Mr. McCORMACK. That is what I mean. Valuable experience is cbtained and much more valuable experience is to be obtained in that field.

Mr. SUMMERFIELD. We try to avoid waiting until the boom drops on us in the Post Office Department. We are trying to anticipate that which is so clearly evident to us in the situations and problems we are going to be confronted with tomorrow and the tomorrows, if not today.

For instance, one day last week there were 4 trains removed in one day.

Mrs. ST. GEORGE. General, is it not also very possible in the foreseeable future that as you go more and more to the air to transport the mail, that the airlines and the Government thereby will get a great deal of benefit because the Air Force or the airlines will be so expanded by this that we will get the benefit of it in time of war or emergency? I should think that it would be bound to happen because you certainly will have to use many more lines, and you will have to use many more planes than at present.

Mr. SUMMERFIELD. There just is not any question about it. There is a wonderful opportunity here for the air industry, and together with it, of course, our whole national defense system. I have pointed out-and I think clearly and convincingly-to the airlines the absolute necessity of their getting together and taking a new look at the problem and the opportunity that there is, and I am sure they are doing it.

Mrs. CHURCH. Thank you, General. I appreciate your coming in. Mr. SUMMERFIELD. Thank you very much.

Mrs. CHURCH. I think that I might ask permission at this time to include in the record certain correspondence. One is a letter from the Government Employees Council signed by Mr. Thomas G. Waters. Would you read it, Mr. Smith?

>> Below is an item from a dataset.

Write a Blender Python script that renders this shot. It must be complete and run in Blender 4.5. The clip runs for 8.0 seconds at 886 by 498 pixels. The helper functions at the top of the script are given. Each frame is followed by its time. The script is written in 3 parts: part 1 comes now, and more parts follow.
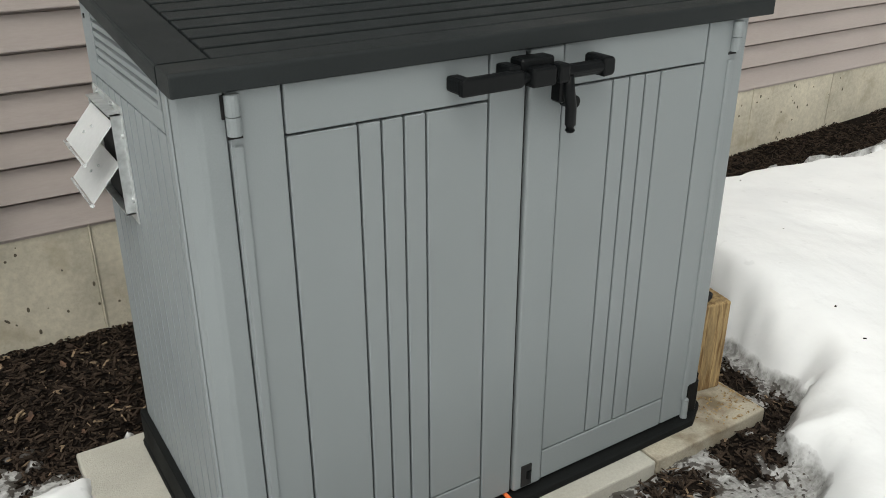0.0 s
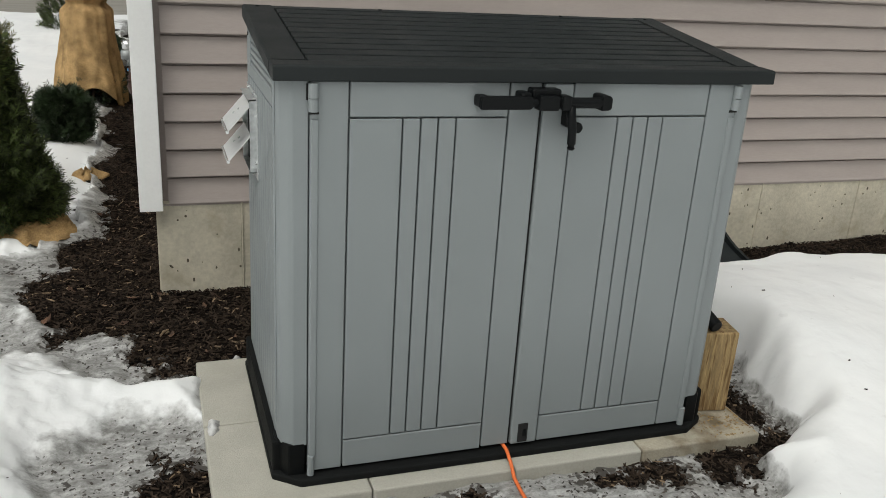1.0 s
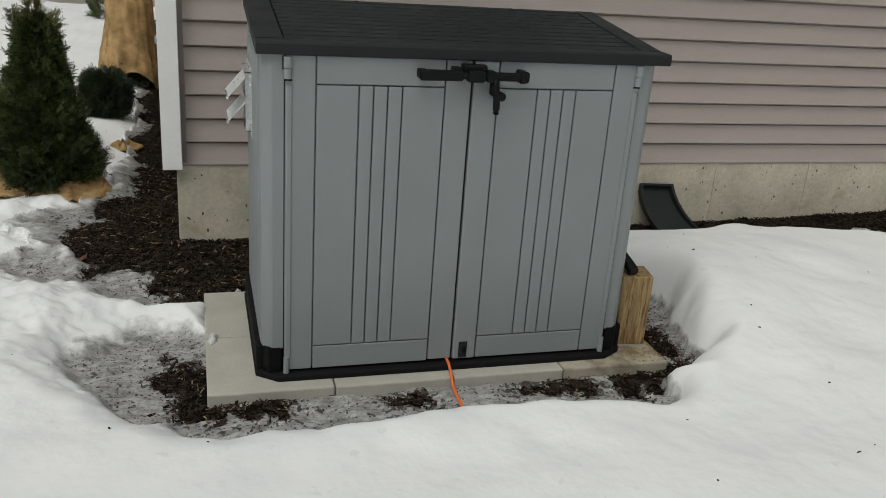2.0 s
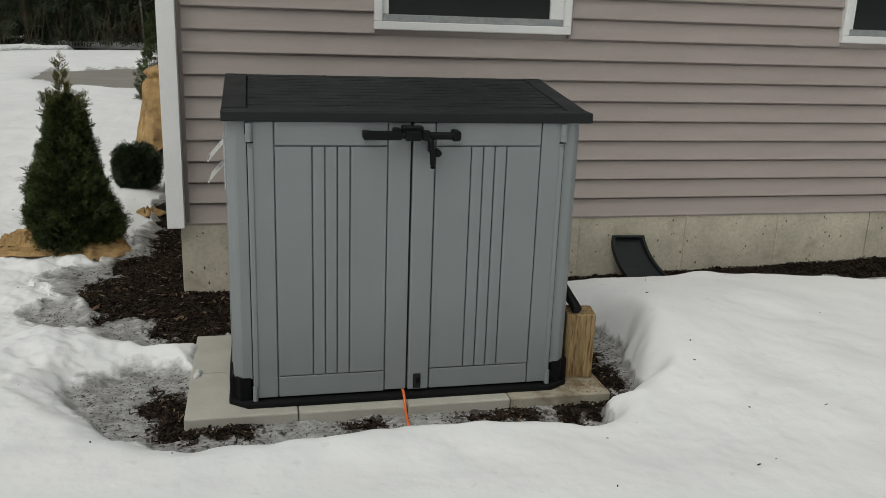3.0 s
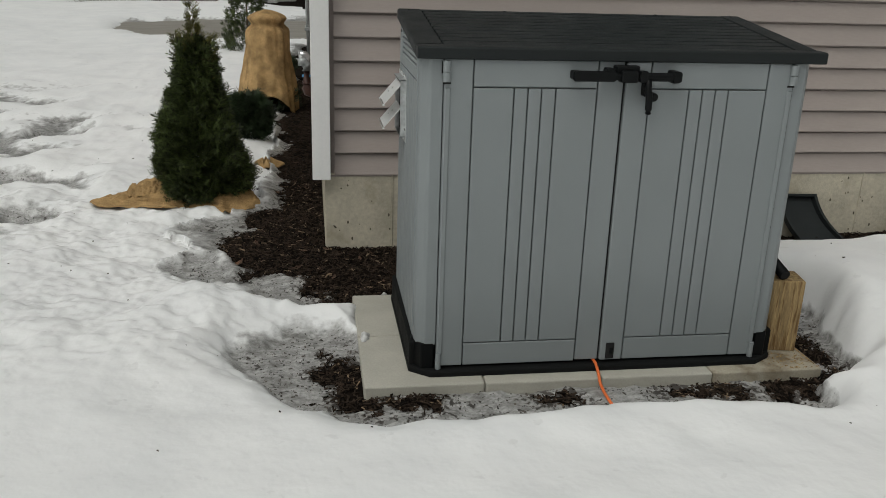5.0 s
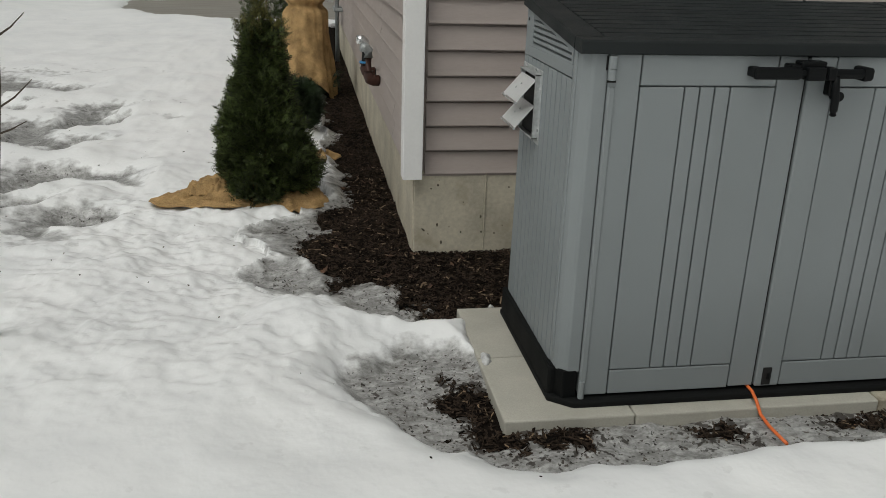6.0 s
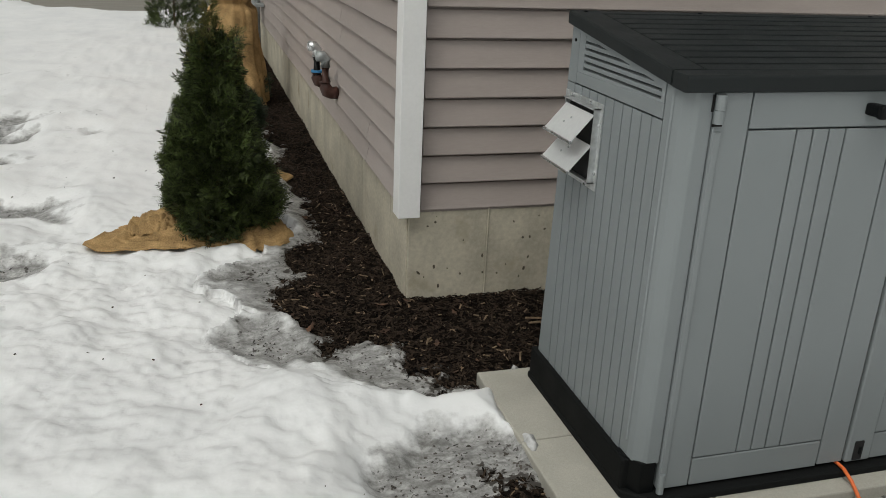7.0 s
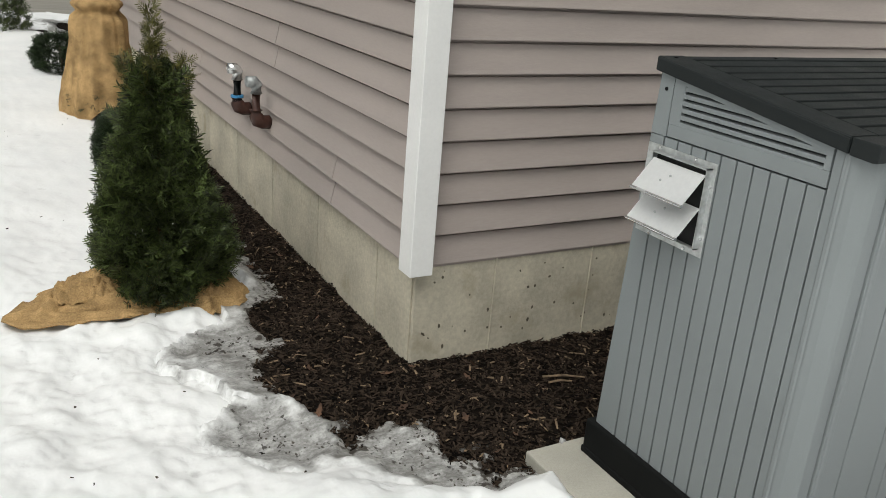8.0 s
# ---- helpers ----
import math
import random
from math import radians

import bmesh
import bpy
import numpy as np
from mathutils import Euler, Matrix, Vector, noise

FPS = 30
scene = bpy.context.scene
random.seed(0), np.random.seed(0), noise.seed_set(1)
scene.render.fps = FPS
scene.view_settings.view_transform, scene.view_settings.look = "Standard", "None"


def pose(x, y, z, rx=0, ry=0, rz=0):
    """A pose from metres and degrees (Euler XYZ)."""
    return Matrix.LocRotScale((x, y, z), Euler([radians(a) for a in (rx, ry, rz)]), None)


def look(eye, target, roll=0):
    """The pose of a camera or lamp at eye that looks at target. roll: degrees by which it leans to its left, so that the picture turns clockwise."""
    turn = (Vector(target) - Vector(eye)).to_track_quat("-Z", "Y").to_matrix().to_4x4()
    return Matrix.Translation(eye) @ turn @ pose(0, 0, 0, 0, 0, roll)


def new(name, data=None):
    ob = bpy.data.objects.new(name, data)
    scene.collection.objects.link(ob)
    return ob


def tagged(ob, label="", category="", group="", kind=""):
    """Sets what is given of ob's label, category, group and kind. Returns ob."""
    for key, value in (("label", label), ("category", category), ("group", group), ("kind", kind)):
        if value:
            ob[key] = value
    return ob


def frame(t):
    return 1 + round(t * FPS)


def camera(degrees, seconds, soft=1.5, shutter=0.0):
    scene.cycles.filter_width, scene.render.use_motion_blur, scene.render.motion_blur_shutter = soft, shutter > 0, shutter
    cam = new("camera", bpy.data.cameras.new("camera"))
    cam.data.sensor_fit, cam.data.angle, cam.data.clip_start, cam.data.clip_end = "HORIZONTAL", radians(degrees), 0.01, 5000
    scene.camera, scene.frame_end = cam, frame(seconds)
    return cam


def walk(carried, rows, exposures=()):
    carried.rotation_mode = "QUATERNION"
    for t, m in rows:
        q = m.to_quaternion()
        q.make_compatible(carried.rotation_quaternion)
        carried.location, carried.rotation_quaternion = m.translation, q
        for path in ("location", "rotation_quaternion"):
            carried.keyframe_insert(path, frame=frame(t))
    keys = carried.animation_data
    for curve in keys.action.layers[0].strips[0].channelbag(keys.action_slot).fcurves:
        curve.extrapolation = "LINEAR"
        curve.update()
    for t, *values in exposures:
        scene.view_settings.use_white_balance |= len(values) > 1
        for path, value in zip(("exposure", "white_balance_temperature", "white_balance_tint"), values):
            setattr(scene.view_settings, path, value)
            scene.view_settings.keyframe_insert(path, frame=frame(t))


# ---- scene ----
cam = camera(54.8, 8.0, soft=0.9)
PATH = [
    (0, (0.152, 0.218, 1.5), (1.131, 1.747, 0.661), -0.1),
    (0.5, (0.102, -0.128, 1.516), (1.014, 1.463, 0.718), 3.8),
    (1, (0.223, -0.5, 1.492), (0.85, 1.274, 0.812), 3.6),
    (1.2, (0.273, -0.642, 1.559), (0.873, 1.127, 0.845), 4.3),
    (2.3, (0.359, -1.309, 1.533), (0.871, 0.51, 0.878), 3.1),
    (2.5, (0.447, -1.403, 1.533), (0.944, 0.435, 0.921), 2.0),
    (3, (0.61, -1.624, 1.568), (1.033, 0.255, 1.029), 2.0),
    (3.5, (0.544, -1.669, 1.563), (0.842, 0.235, 1.027), 1.9),
    (4, (0.332, -1.614, 1.524), (0.606, 0.291, 0.98), 0.3),
    (4.2, (0.247, -1.564, 1.522), (0.524, 0.335, 0.959), 0.1),
    (5.5, (0.034, -0.989, 1.427), (0.343, 0.871, 0.76), 2.7),
    (6, (-0.275, -0.804, 1.453), (0.04, 1.048, 0.767), 1.9),
    (6.5, (-0.436, -0.554, 1.448), (0.003, 1.268, 0.751), 3.2),
    (7, (-0.573, -0.175, 1.485), (-0.032, 1.617, 0.781), 2.6),
    (7.5, (-0.807, 0.116, 1.484), (0.091, 1.759, 0.781), 0.0),
    (8, (-1.099, 0.474, 1.52), (-0.158, 2.102, 0.838), 4.7),
]
walk(cam, [(t, look(eye, target, roll)) for t, eye, target, roll in PATH],
     [(0.0, 0.13), (1.0, -0.08), (2.5, -0.52), (3.5, -0.52), (4.2, -0.52), (5.5, -0.56), (6.5, -0.52), (7.0, -0.42), (7.5, -0.12), (8.0, 0.02)])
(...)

Mr. SMITH. It is dated June 10, 1953, addressed to the committee: Yesterday the Government Employees Council unanimously adopted a resolution approving the intent of Reorganization Plan No. 10 of 1953. The Government Employees Council has never opposed the philosophy that has prompted subsidies, but we do feel that these subsidies should not be officially charged against the Post Office Department.

That is signed by Thomas G. Waters, operations director, American Federation of Labor.